-- begin Raw data --
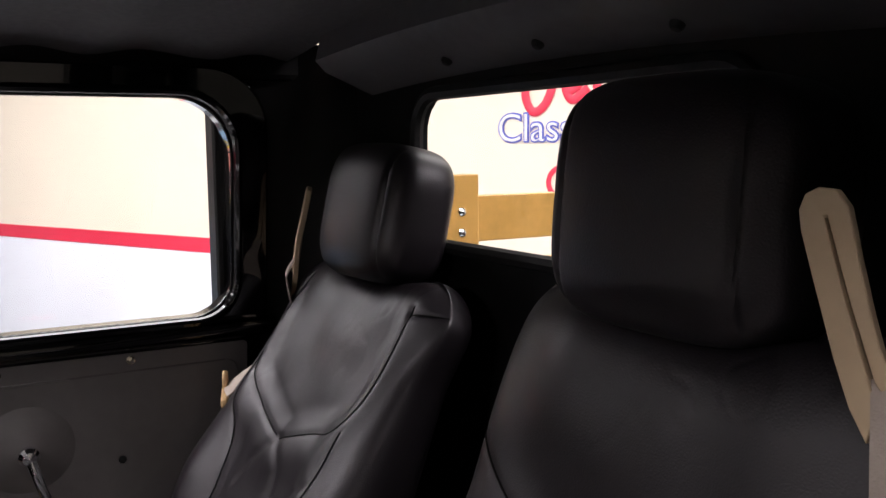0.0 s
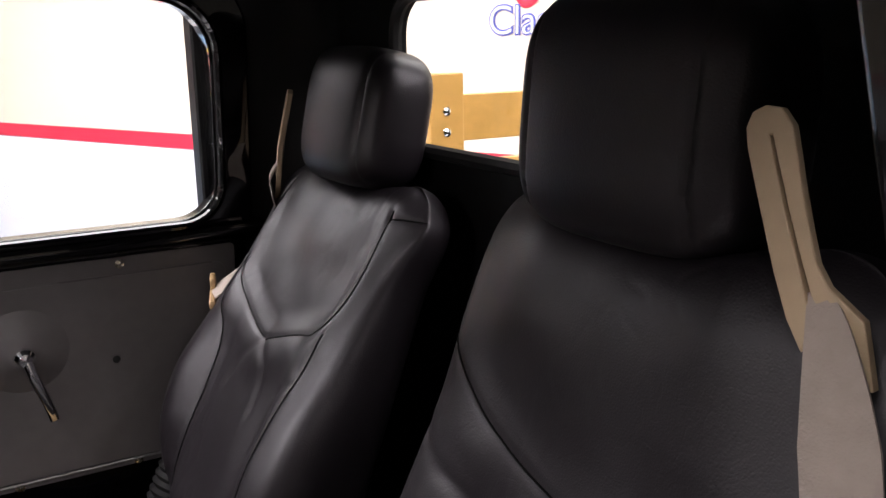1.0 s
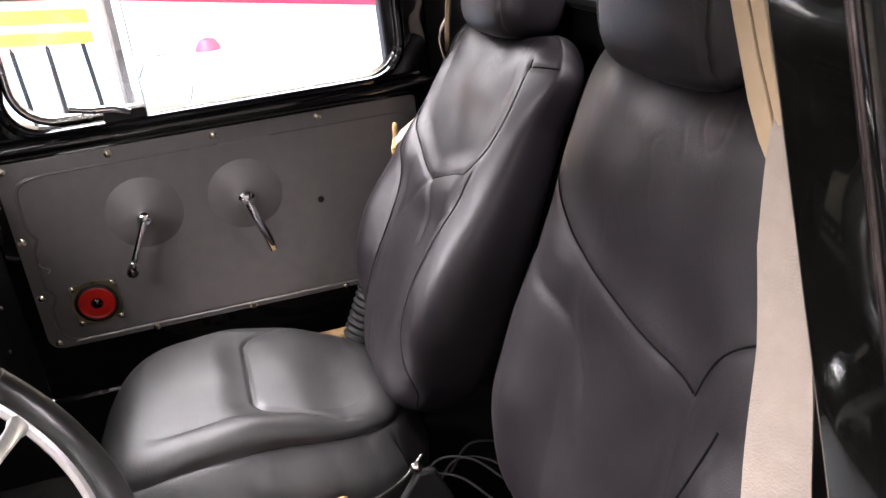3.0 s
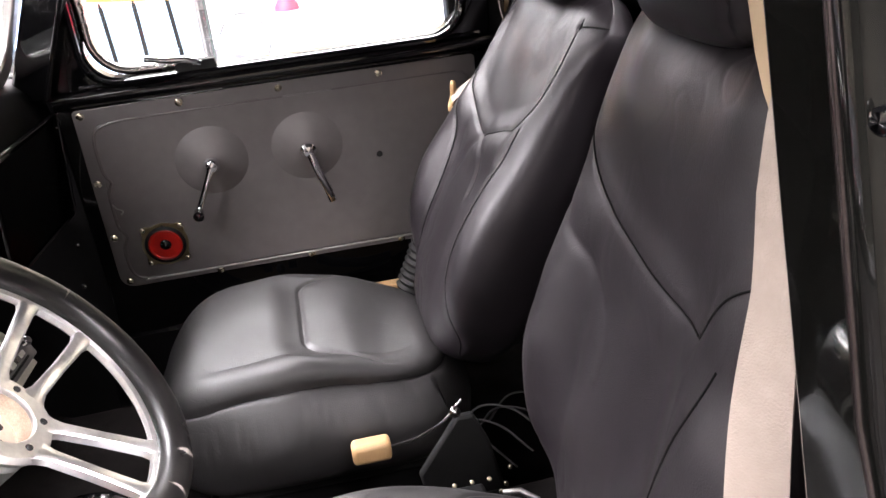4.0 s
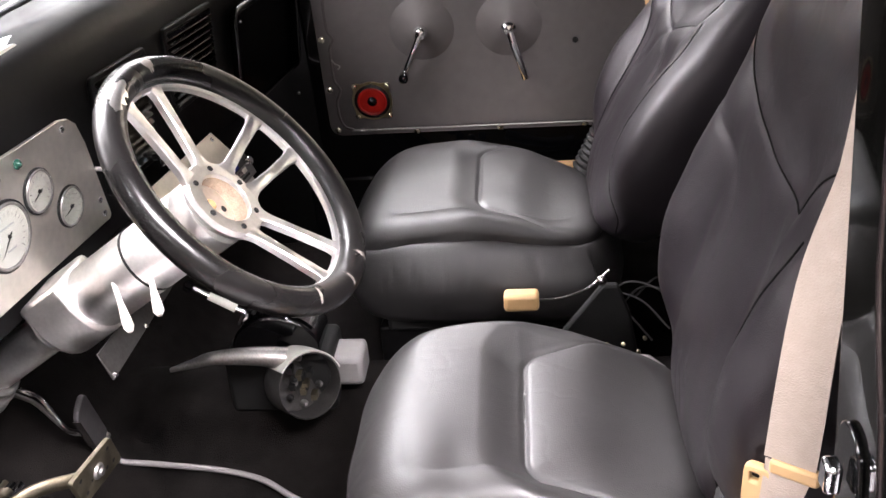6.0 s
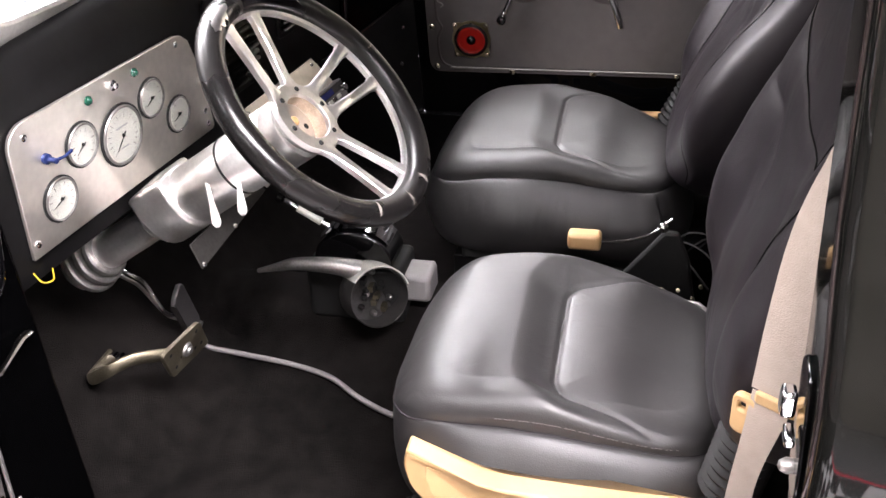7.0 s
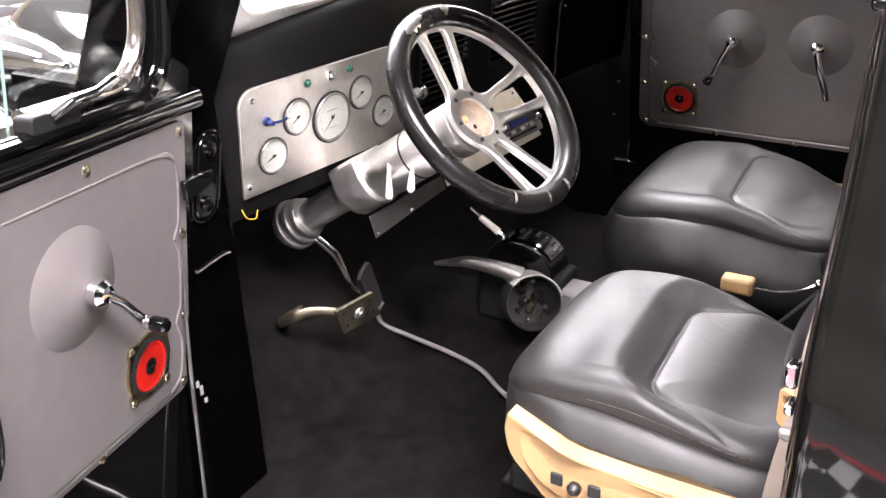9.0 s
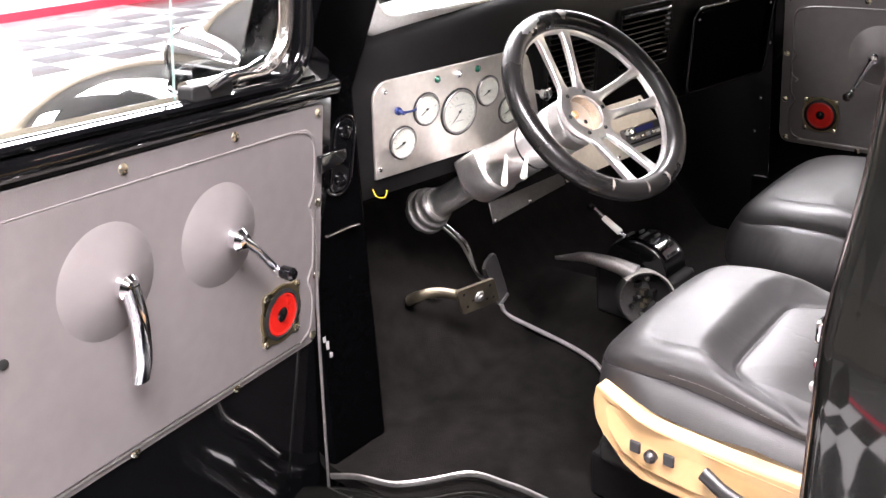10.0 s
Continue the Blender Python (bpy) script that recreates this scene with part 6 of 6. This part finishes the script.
-- end Raw data --
Return the listing above word for word, with the pictures removed.

0.0 s
1.0 s
3.0 s
4.0 s
6.0 s
7.0 s
9.0 s
10.0 s
Continue the Blender Python (bpy) script that recreates this scene with part 6 of 6. This part finishes the script.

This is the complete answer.